An asteroid the size of a house was being watched carefully this morning by astrophysicists as it hurtled “damn close” to Earth.
The large space rock, named 2012 TC4, was first spotted five years ago by the Pan-STARRS telescope at the Haleakala Observatory, in Hawaii, before disappearing as it orbits the sun. It then reemerged in July on a trajectory well inside our lunar orbit.
Scientists said the asteroid swung by Earth about 6:42am BST, passing over Antarctica, and posed no threat.
However it did present space agencies with a rare opportunity to test the planet’s space defences and wargame what they would do if a larger, more threatening asteroid was detected heading straight for Earth.
How close did TC4 come to Earth?
TC4 is between 50 to 100ft in diameter and travelling through space at roughly 16,000 mph - 4.5 miles a second. It is past within 27,000 miles of Antarctica.
This may sound like a long way away, yet it’s a short distance in planetary terms and around one eighth of the distance between the Earth and the Moon. It is also just above the distance our satellites orbit.
Rolf Densing, who heads the European Space Operations Centre in Darmstadt, Germany said: “It's damn close. The farthest satellites are 36,000 kilometres [22,000 miles] out, so this is indeed a close miss.
“TC4 poses absolutely no threat to the planet, but it does afford a chance to test our asteroid tracking and space defence capabilities”.
Has Earth been struck before?
Earth has been struck by asteroids and meteors repeatedly over its 4.5 billion year lifespan, however the chances of a serious incident happening again in our lifetime are remote.

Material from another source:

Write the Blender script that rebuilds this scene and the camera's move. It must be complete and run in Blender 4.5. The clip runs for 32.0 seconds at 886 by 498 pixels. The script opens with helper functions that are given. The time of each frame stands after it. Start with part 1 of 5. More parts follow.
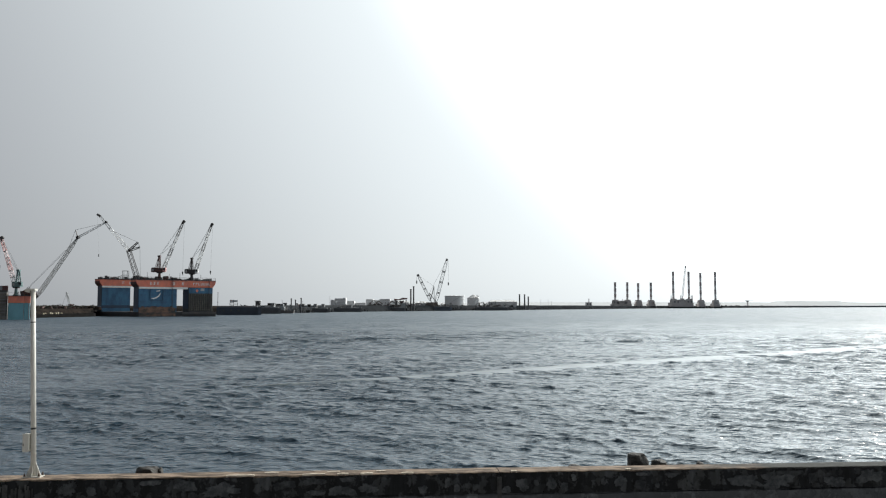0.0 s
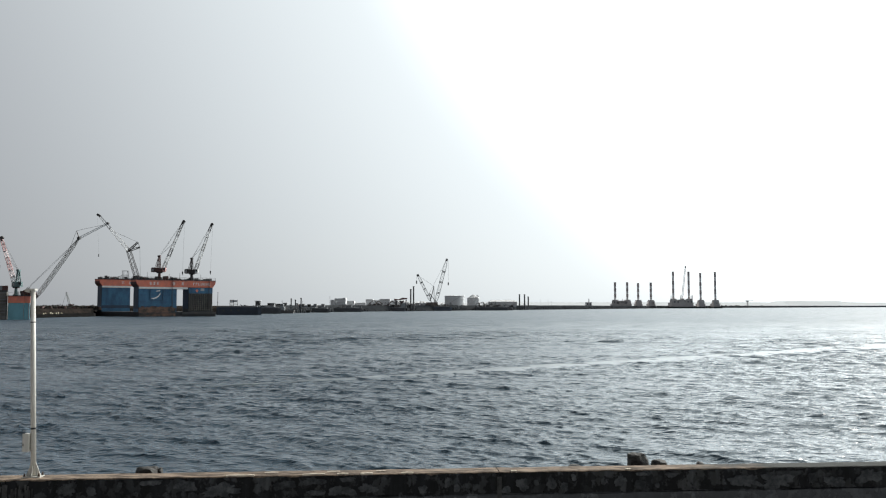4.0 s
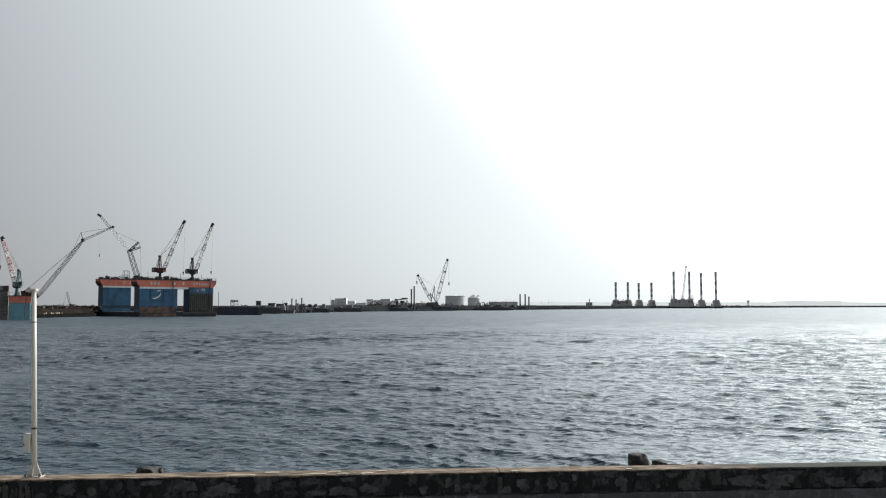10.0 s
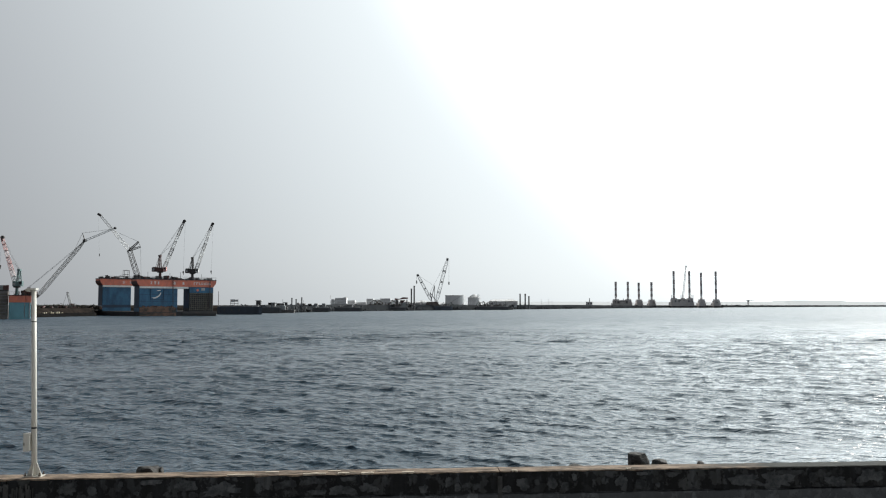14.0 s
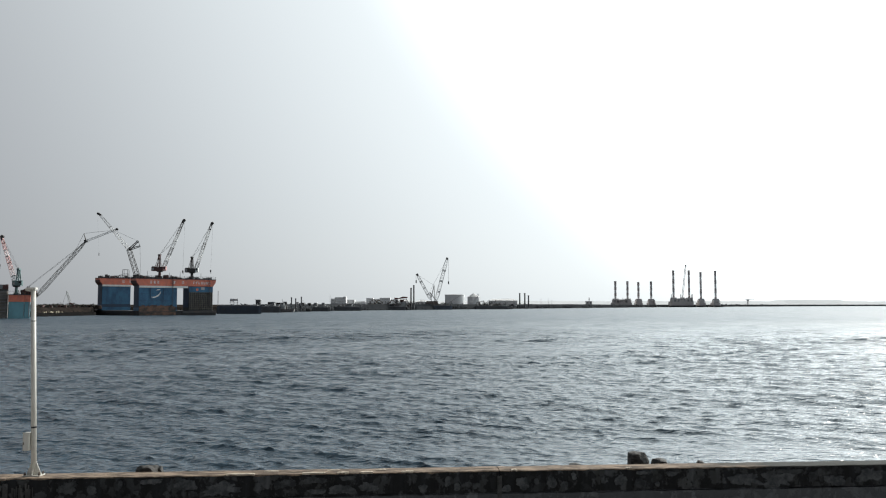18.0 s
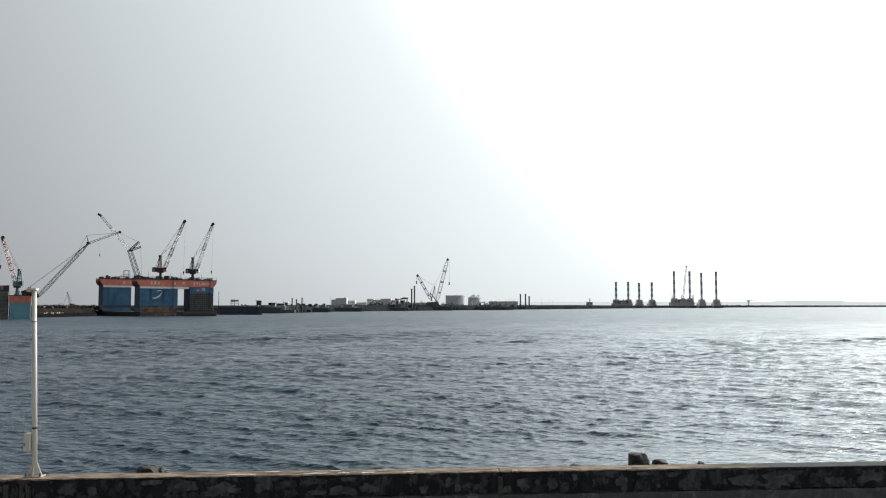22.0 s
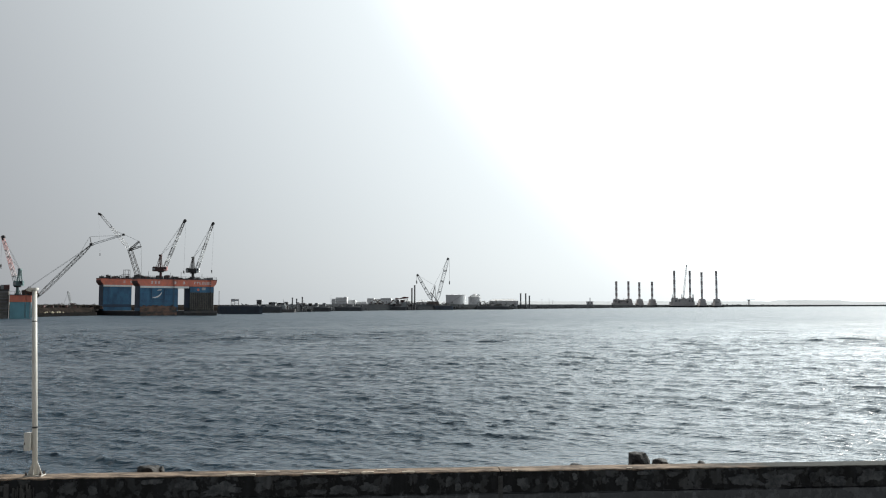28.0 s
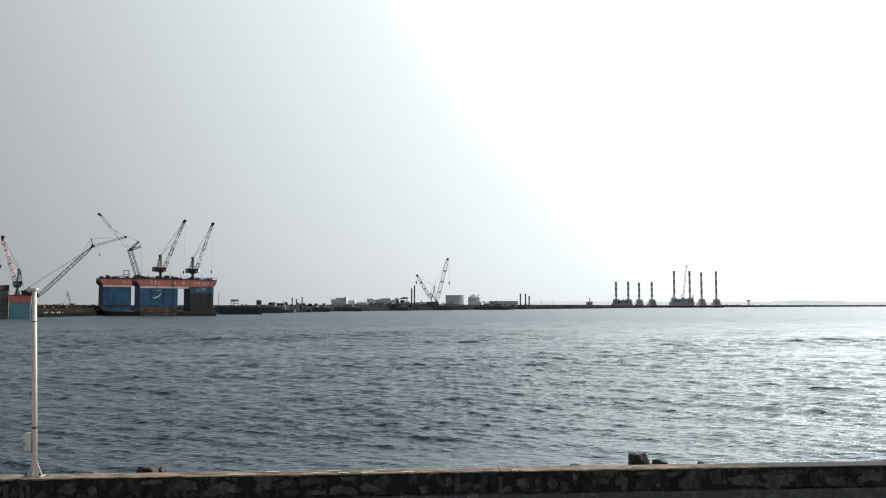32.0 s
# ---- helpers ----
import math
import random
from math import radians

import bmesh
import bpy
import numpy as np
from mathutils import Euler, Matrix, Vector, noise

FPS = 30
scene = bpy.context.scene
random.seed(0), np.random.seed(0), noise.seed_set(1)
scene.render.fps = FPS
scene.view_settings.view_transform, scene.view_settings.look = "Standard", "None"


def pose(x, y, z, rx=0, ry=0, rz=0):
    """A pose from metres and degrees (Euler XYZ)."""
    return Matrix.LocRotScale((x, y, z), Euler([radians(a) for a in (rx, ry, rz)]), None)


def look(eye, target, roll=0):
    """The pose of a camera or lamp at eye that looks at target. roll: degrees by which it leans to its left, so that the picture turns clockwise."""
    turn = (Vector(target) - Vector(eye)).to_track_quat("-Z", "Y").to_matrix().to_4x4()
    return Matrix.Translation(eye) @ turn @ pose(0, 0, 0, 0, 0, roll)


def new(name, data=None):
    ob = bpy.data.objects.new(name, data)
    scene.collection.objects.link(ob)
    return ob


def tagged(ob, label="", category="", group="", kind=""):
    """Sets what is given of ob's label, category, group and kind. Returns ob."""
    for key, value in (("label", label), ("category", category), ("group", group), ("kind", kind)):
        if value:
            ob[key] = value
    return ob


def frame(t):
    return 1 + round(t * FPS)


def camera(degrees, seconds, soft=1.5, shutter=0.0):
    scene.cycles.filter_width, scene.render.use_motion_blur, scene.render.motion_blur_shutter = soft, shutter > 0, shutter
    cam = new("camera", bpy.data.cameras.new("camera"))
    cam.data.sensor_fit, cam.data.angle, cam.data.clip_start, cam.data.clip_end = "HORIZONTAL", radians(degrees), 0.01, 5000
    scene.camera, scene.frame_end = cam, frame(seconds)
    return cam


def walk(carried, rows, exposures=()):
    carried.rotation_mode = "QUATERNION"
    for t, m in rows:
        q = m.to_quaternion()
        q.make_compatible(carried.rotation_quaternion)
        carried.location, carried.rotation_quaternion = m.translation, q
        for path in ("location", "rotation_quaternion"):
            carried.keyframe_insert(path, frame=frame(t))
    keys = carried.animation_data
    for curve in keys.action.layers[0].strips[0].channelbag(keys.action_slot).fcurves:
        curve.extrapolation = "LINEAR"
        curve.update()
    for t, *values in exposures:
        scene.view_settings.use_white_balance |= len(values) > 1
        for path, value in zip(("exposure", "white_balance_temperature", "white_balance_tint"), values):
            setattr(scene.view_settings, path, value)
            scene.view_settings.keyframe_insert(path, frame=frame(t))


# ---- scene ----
cam = camera(55, 32.0, 1.15)
EYE = (0.0, 0.0, 4.3)
# seconds, tilt and turn of the hand-held camera
TILT = (
    (0, 93.799, 0.000), (0.5, 93.803, 0.000), (1, 93.808, 0.000), (1.5, 93.810, -0.001), (2, 93.814, -0.003),
    (2.5, 93.811, -0.004), (3, 93.802, -0.004), (3.5, 93.799, -0.004), (5.5, 93.795, -0.004), (6, 93.795, -0.004),
    (6.5, 93.795, -0.004), (7, 93.795, -0.004), (7.5, 93.795, -0.004), (8, 93.796, -0.002), (8.5, 93.798, 0.011),
    (9, 93.799, 0.028), (9.5, 93.798, 0.032), (10, 93.797, 0.038), (10.5, 93.797, 0.018), (11, 93.796, -0.000),
    (11.5, 93.795, -0.004), (12, 93.795, -0.004), (12.5, 93.795, -0.004), (13, 93.795, -0.004), (13.5, 93.789, 0.008),
    (14, 93.764, 0.039), (14.5, 93.738, 0.034), (16.5, 93.741, 0.024), (17, 93.720, 0.034), (17.5, 93.713, 0.030),
    (18, 93.720, 0.013), (18.5, 93.718, 0.002), (19, 93.724, 0.003), (19.5, 93.733, 0.015), (20, 93.733, 0.034),
    (20.5, 93.716, 0.051), (21, 93.707, 0.061), (21.5, 93.737, 0.067), (22, 93.775, 0.058), (22.5, 93.780, 0.056),
    (23, 93.746, 0.072), (23.5, 93.714, 0.083), (24, 93.698, 0.065), (24.5, 93.722, 0.063), (25, 93.727, 0.065),
    (25.5, 93.717, 0.082), (27.5, 93.734, 0.068), (28, 93.735, 0.074), (28.5, 93.744, 0.059), (29, 93.767, 0.048),
    (29.5, 93.772, 0.048), (30, 93.751, 0.055), (30.5, 93.739, 0.057), (31, 93.738, 0.055), (31.5, 93.741, 0.055),
    (32, 93.755, 0.058),
)

walk(cam, [(t, pose(*EYE, rx, 0, rz)) for t, rx, rz in TILT], [(0, 0.0), (32, 0.0)])

# ---- light ----
SUN_UP, SUN_AZ = 36.0, 44.0
AUREOLE, HAZE_FULL = 780.0, 28.0
SKY_SHARE, HAZE_VEIL, HAZE_GLOW, HAZE_BELT = 0.12, 3.25, 16.0, 0.1
world = bpy.data.worlds.new("hazy_sky")
scene.world = world
world.use_nodes = True
wn, wl = world.node_tree.nodes, world.node_tree.links
sky = wn.new("ShaderNodeTexSky")
sky.sky_type = "NISHITA"
sky.sun_disc = False
sky.sun_elevation, sky.sun_rotation = radians(SUN_UP), radians(SUN_AZ)
sky.altitude, sky.air_density, sky.dust_density, sky.ozone_density = 0, 1.0, 2.0, 1.0
grey = wn.new("ShaderNodeHueSaturation")
grey.inputs["Saturation"].default_value = 0.4
wl.new(sky.outputs[0], grey.inputs["Color"])
az, up = radians(SUN_AZ), radians(SUN_UP)
SUN_DIR = (math.sin(az) * math.cos(up), math.cos(az) * math.cos(up), math.sin(up))


def sky_math(op, a, b):
    m = wn.new("ShaderNodeMath")
    m.operation = op
    for sock, v in zip(m.inputs, (a, b)):
        if isinstance(v, (int, float)):
            sock.default_value = v
        else:
            wl.new(v, sock)
    return m.outputs[0]


# haze: an even veil, a wide glow round the sun, a paler belt along the horizon
way = wn.new("ShaderNodeTexCoord").outputs["Generated"]
dot = wn.new("ShaderNodeVectorMath")
dot.operation = "DOT_PRODUCT"
dot.inputs[1].default_value = SUN_DIR
wl.new(way, dot.inputs[0])
near_sun = sky_math("MAXIMUM", dot.outputs["Value"], 0.0)
wide = sky_math("POWER", sky_math("MAXIMUM", sky_math("SUBTRACT", near_sun, 0.2), 0.0), 1.5)
close = sky_math("POWER", sky_math("MAXIMUM", sky_math("SUBTRACT", near_sun, 0.68), 0.0), 2.0)
split = wn.new("ShaderNodeSeparateXYZ")
wl.new(way, split.inputs[0])
belt = sky_math("MULTIPLY", sky_math("POWER", 2.718, sky_math("MULTIPLY", sky_math("ABSOLUTE", split.outputs[2], 0), -7.0)), HAZE_BELT)
# the veil thins towards the zenith
aloft = sky_math("MINIMUM", sky_math("MAXIMUM", sky_math("MULTIPLY", sky_math("SUBTRACT", split.outputs[2], 0.34), 7.0), 0.0), 1.0)
veil = sky_math("MULTIPLY", sky_math("SUBTRACT", 1.0, sky_math("MULTIPLY", aloft, 0.97)), HAZE_VEIL)
wide = sky_math("MULTIPLY", wide, sky_math("SUBTRACT", HAZE_GLOW, sky_math("MULTIPLY", aloft, HAZE_GLOW * 0.7)))
glow = sky_math("MINIMUM", sky_math("ADD", wide, sky_math("MULTIPLY", close, AUREOLE)), HAZE_FULL)


def tinted(amount, colour):
    v = wn.new("ShaderNodeVectorMath")
    v.operation = "SCALE"
    v.inputs[0].default_value = colour
    wl.new(amount, v.inputs["Scale"])
    return v.outputs[0]


tint = wn.new("ShaderNodeVectorMath")
tint.operation = "ADD"
wl.new(tinted(sky_math("ADD", belt, veil), (0.95, 1.0, 1.065)), tint.inputs[0])
wl.new(tinted(glow, (0.91, 1.0, 1.008)), tint.inputs[1])
both = wn.new("ShaderNodeVectorMath")
both.operation = "MULTIPLY_ADD"
both.inputs[1].default_value = (SKY_SHARE, SKY_SHARE, SKY_SHARE)
wl.new(grey.outputs[0], both.inputs[0])
wl.new(tint.outputs[0], both.inputs[2])
wl.new(both.outputs[0], wn["Background"].inputs["Color"])
wn["Background"].inputs["Strength"].default_value = 0.1
sun_data = bpy.data.lights.new("sun", "SUN")
sun_data.energy, sun_data.angle, sun_data.color = 3.0, radians(0.8), (1.0, 0.93, 0.84)
sun_lamp = new("sun", sun_data)
sun_lamp.matrix_basis = look(tuple(c * 100 for c in SUN_DIR), (0, 0, 0))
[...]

The most famous event was the sixty mile-wide asteroid that struck the coast of Mexico around 65 million years ago and is thought to have lead to the extinction of the dinosaurs. But there have been more recent, less dramatic examples.
Meteor over Chelyabinsk Russia in 2013
The closest event in living memory happened when a meteor came crashing through the atmosphere in the skies above Chelyabinsk, in central Russia. As opposed to an asteroid, which is a solid chunk of rock, meteors are small clusters of space debris that burn up and turn into a fiery streak when they hit the atmosphere.
The explosion was estimated to have had a force greater than 30 Hiroshima nuclear bombs, according to Nasa scientists, and the shock wave was so powerful it travelled twice around the world.
The 1908 Tunguska event
The largest recorded asteroid incident is the 1908 Tunguska event in Russia. Eyewitness reports from the time are sparse as the event was not properly investigated until 19 years after it happened. Reports from the time say a fireball believed to be between 160ft and 330ft wide hit an area of remote Siberian forest near the Podkamennaya Tunguska river.